Apesar dos termos serem vocabulário comum da cena, não se trata de uma repetição aleatória de palavras conhecidas. É no ritmo que está o trabalho do chanter, que, interpolando o ritmo da música e o ritmo dos movimentos das performances, tanto segue quanto dá o ritmo do que está acontecendo na passarela. No final de cada performance, o júri levanta uma das placas, marcadas com 10 ou X, que significam, respectivamente, uma avaliação positiva ou negativa. As performances individuais são seguidas pelas batalhas em duplas, nas quais a pessoa vencedora passa para a próxima fase, se for o caso, até que uma saia vitoriosa.


Como em todo ritual, existem regras. Algumas são definidas para cada categoria naquela noite, como em runway with a prop, que é o uso de uma mala de mão. Enquanto outras são clássicas na cultura ballroom. Em determinado momento, uma candidata a uma categoria de vogue toma o palco e seus movimentos parecem não impressionar o júri. Rapidamente, cada um dos cinco levanta a placa X, mas competidora continua dançando. Em fração de segundos, a música é interrompida. O comando foi dado por Tasha, no microfone, para o DJ. A confusão de muitos olhares denuncia os visitantes de primeira viagem, mas a chanter logo explica. Em uma ball, a participação é sempre incentivada com o intuito de elevar a cena. Dessa forma, qualquer pessoa que receba um boot, nome dado à reprovação total do júri, deve se retirar imediatamente da passarela. Mas o boot não deve ser encarado como um desencorajamento, muito pelo contrário. [] Após a explicação, Tasha conclui: “Recebeu um boot? Volta pra casa, treina e tenta de novo”.

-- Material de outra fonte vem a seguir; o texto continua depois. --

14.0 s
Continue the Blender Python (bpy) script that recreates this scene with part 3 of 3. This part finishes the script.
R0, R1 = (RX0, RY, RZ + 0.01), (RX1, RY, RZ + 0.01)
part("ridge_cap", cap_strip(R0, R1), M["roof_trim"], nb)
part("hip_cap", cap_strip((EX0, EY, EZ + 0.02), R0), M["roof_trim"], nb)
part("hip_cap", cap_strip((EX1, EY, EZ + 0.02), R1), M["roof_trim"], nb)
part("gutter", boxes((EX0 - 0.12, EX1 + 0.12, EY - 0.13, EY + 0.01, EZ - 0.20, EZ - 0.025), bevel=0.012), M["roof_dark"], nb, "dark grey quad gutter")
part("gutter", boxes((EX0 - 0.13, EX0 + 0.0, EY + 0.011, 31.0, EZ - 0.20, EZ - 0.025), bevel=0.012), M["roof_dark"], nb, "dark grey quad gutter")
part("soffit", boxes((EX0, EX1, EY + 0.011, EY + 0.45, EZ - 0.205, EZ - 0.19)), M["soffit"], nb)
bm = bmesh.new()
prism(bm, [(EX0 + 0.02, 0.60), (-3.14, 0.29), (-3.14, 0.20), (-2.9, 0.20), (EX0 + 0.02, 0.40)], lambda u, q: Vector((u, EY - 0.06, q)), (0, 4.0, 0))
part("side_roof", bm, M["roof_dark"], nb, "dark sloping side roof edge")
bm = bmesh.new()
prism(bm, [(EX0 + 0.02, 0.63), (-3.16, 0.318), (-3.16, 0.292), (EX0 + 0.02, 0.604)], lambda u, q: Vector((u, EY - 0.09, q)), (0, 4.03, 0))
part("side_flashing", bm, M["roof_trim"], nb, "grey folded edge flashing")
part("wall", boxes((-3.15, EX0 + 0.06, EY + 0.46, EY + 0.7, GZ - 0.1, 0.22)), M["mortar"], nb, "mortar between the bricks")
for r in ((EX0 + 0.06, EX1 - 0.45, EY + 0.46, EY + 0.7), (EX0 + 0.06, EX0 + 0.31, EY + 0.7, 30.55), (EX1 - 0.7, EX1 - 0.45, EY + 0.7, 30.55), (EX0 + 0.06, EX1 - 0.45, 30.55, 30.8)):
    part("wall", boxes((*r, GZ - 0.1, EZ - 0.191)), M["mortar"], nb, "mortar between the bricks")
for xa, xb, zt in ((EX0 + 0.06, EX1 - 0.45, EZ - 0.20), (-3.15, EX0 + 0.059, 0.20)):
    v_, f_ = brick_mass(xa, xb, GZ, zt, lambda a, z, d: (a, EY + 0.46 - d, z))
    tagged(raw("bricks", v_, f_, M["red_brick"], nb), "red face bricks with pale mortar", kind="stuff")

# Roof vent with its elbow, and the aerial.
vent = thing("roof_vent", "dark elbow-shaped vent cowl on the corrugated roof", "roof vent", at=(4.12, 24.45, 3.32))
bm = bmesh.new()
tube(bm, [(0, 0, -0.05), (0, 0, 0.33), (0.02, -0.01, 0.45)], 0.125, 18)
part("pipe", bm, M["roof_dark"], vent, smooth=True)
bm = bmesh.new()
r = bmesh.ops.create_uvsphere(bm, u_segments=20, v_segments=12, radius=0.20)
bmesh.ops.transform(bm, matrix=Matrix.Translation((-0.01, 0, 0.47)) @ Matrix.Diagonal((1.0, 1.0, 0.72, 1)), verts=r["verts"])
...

A participação volta a ser tema no decorrer da noite. As primeiras categorias recebem cinco ou seis concorrentes com mais facilidade, mas com o avanço da noite, as entradas começam a demorar mais e mais. Em alguns momentos, o chamado das hosts é atendido no último segundo, quando alguém toma o palco momentos antes do fechamento da categoria, arrancando berros do público. Mas, em certo ponto, uma categoria fecha com apenas dois participantes, mesmo com alguns acréscimos na contagem. É o suficiente para Tasha ir ao microfone. [No evento ela fala sobre como os mais velhos da cena precisam entrar nas categorias para incentivar os mais novos, que a cena só continua se tiver gente ativo e participando das categorias]. A bronca surte efeito e as categorias seguintes voltam ao ritmo das primeiras.

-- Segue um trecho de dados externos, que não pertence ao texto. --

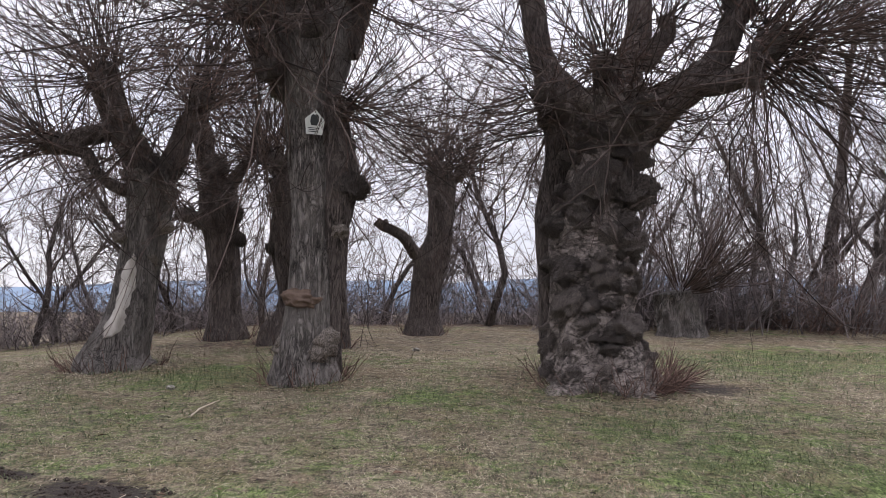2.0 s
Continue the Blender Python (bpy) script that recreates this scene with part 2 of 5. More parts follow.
def mat_burl(name, dark, light):
    m = Nodes(name, 0.93)
    lump, mid, fine = m.noise(7, 6, (1, 1, 1.5), 0.7, 0.8), m.noise(24, 6, (1, 1, 1.3), 0.7), m.noise(80, 4)
    crack = m.math("ABSOLUTE", m.math("SUBTRACT", m.noise(6, 6, (1, 1, 1.6), 0.65, 1.8), 0.5))
    col = m.mix(m.ramp(lump, (0.38, 0.0), (0.62, 1.0)), dark, light)
    col = m.mix(m.ramp(mid, (0.50, 0.0), (0.64, 0.7)), col, tuple(c * 1.3 for c in light))
    col = m.mix(m.ramp(mid, (0.30, 0.7), (0.42, 0.0)), col, tuple(c * 0.5 for c in dark))
    col = m.mix(m.ramp(crack, (0.0, 0.8), (0.03, 0.0)), col, tuple(c * 0.35 for c in dark))
    col = m.mix(1.0, col, m.ramp(m.random(), (0.0, 0.62), (1.0, 1.45)), "MULTIPLY")
    h = m.math("ADD", m.math("ADD", lump, mid), m.math("ADD", m.math("MULTIPLY", fine, 0.4), m.ramp(crack, (0.0, 0.0), (0.06, 0.8))))
    return m.done(col, h, 1.0, 0.045)


BURL = mat_burl("burl_bark", (0.100, 0.084, 0.078), (0.33, 0.280, 0.256))
BURL_PALE = Nodes("burl_bark_pale", 0.92)
_n1, _n2 = BURL_PALE.noise(9, 5), BURL_PALE.noise(45, 4)
BURL_PALE = BURL_PALE.done(BURL_PALE.mix(BURL_PALE.ramp(_n1, (0.35, 0.0), (0.65, 1.0)), (0.07, 0.058, 0.05), (0.29, 0.25, 0.22)), BURL_PALE.math("ADD", _n1, _n2), 0.6, 0.03)
RUSTY = Nodes("broken_burl", 0.95)
_n1, _n2 = RUSTY.noise(22, 5), RUSTY.noise(70, 4)
RUSTY = RUSTY.done(RUSTY.mix(RUSTY.ramp(_n1, (0.35, 0.0), (0.65, 1.0)), (0.085, 0.060, 0.048), (0.26, 0.185, 0.145)), RUSTY.math("ADD", _n1, _n2), 0.5, 0.03)
TWIG = mat_twig("twig_bark", (0.030, 0.023, 0.021), (0.135, 0.098, 0.085))
TWIG_RED = mat_twig("twig_reddish", (0.075, 0.047, 0.040), (0.24, 0.155, 0.128))
# pale grey scrub twigs, lightened further to put distance haze into the colour
SCRUB = mat_twig("scrub_bark_hazed", (0.085, 0.073, 0.073), (0.32, 0.275, 0.27))
BARE = Nodes("bare_wood", 0.8)
_n1, _n2 = BARE.noise(7, 5, (1, 1, 0.3)), BARE.noise(40, 4, (1, 1, 0.2))
BARE = BARE.done(BARE.mix(BARE.ramp(_n1, (0.35, 0.0), (0.65, 1.0)), (0.33, 0.30, 0.27), (0.62, 0.59, 0.55)), BARE.math("ADD", _n1, _n2), 0.6, 0.02)
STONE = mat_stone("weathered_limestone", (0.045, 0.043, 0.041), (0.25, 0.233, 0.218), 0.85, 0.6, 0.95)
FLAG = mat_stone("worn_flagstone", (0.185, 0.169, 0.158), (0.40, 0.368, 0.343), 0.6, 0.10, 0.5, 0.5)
PEBBLE = mat_stone("pale_pebble", (0.30, 0.28, 0.25), (0.52, 0.49, 0.44), 0.2, 0.0)
SNOW = mat_snow("old_snow", 0.0)
SNOW_DIRTY = mat_snow("dirty_snow", 1.0)
SNOW_SPECKLED = mat_snow("speckled_snow", 0.45)
STICK = mat_wood("stick_bark", (0.20, 0.155, 0.12), (0.38, 0.32, 0.26))
STICK_PALE = mat_wood("peeled_wood", (0.50, 0.42, 0.31), (0.72, 0.64, 0.52))
STICK_DARK = mat_wood("wet_twig", (0.05, 0.04, 0.034), (0.11, 0.085, 0.07))
LEAF = Nodes("dead_leaf", 0.75)
LEAF = LEAF.done(LEAF.mix(LEAF.random(), (0.16, 0.085, 0.058), (0.30, 0.18, 0.13)), LEAF.noise(30, 4), 0.4, 0.01)
HERB = Nodes("herb_leaf", 0.7)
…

A programação volta após uma pequena pausa com uma leva de categorias particularmente mais difíceis, provavelmente deixadas estrategicamente pro final. A categoria hands performance, por exemplo, exige que o competidor mostre seu domínio do vogue exclusivamente através de movimentos com as mãos. Talvez a ideia de uma performance na qual o artista fica imóvel no meio de uma sala possa parecer tediosa para quem nunca assistiu a um ball. Não é o caso aqui. Enquanto uma batida eletrônica densa fornece o pano de fundo, a artista Lázara Dos Anjos, sem pressa, assume sua posição com os olhos fixos na bancada de jurados. De repente, ela levanta as mãos e a euforia que preencheu o espaço durante todas as performances anteriores vai sendo substituída por um silêncio de atenção. As conversas diminuem e os olhares se voltam fixamente para o centro. É como assistir ao público sendo gradativamente hipnotizado. Os movimentos, lentos no início, desenham ondas e quinas no ar com uma precisão impressionante. Ao longo da apresentação, novas variações vão sendo adicionadas à performance que, é claro, não é feita aleatoriamente.

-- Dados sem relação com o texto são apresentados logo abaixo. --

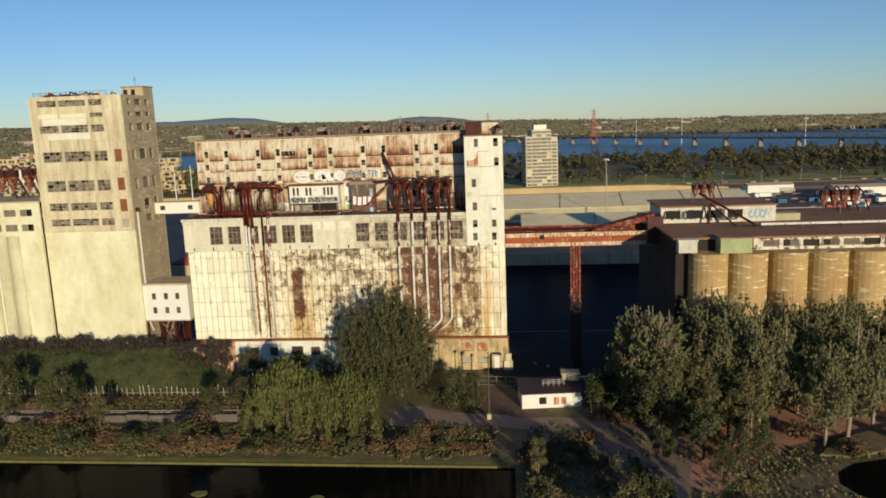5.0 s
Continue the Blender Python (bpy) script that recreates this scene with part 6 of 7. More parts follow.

O último destaque da noite fica por conta da categoria sex siren com reveal, durante a qual todos os presentes são avisados que é proibido fazer qualquer tipo de foto ou vídeo. A regra é simples — revelar uma peça íntima ao longo da apresentação —, mas os competidores aproveitaram para transformar o ato em um espetáculo à parte. A dança toma um caráter mais lento e sensual, e o foco aqui parece ser muito mais o quanto cada pessoa consegue provocar o público e o júri do que a execução de movimentos precisos. Os competidores seguram a revelação até o último segundo. Cada ameaça e aceno para a cintura parece tirar o ar da sala, que é frustrada sequencialmente mas, em segundos, retorna à mesma concentração anterior. Assim como as categorias anteriores, duas pessoas são encaminhadas para a final. No meio da apresentação, um dos competidores vai até a mesa do júri, tira o short jeans e revela, em um movimento julgado precipitado, uma calcinha por baixo. A revelação arranca uma boa reação dos jurados, apesar de vir aparentemente cedo demais. Segundos depois, entretanto, a escolha de tempo é justificada. Fulano se posiciona no centro da passarela e tira a calcinha. Na fração de segundo que dura o movimento, a plateia parece congelar em uma mistura de surpresa e curiosidade. Mas ao tirar a peça, o competidor revela uma outra calcinha por baixo. Tirando essa, ele revela outra. E outra. E mais outra. A sequência parecia interminável. Na mesma medida, durante cada revelação, o artista segurava a atenção da sala inteira em suas mãos com a possibilidade daquela ser a última peça. A plateia ficou totalmente entregue àquilo, a combinação de humor e provocação fazia parecer que o show nunca ia acabar. E quando chegou o momento de encerrar, ele fez questão de que as pessoas se preparassem. Se dirigiu lentamente ao júri e, tampando a parte da frente com as mãos, retirou a última peça. A plateia entrou em colapso. Enquanto todos gritavam, todos os jurados levantaram a placa 10, reconhecendo o vencedor da categoria.


Com o encerramento das categorias, as hosts retornaram ao microfone. Entre gritos e aplausos, Tasha Dengo e Satya Capiva celebraram os participantes, as casas e, principalmente, a comunidade que dá vida ao ballroom. Agradecendo a presença e a dedicação de todos que estavam ali, as hosts reforçam que a cena só dá continuidade enquanto existirem pessoas consumindo e alimentando a cena. Apesar do tom de encerramento, não é o fim da noite. Enquanto a mesa e as cadeiras vão sendo carregadas para os fundos e a música recomeça, o espaço Andaluz se transformava novamente, desta vez em uma pista de dança.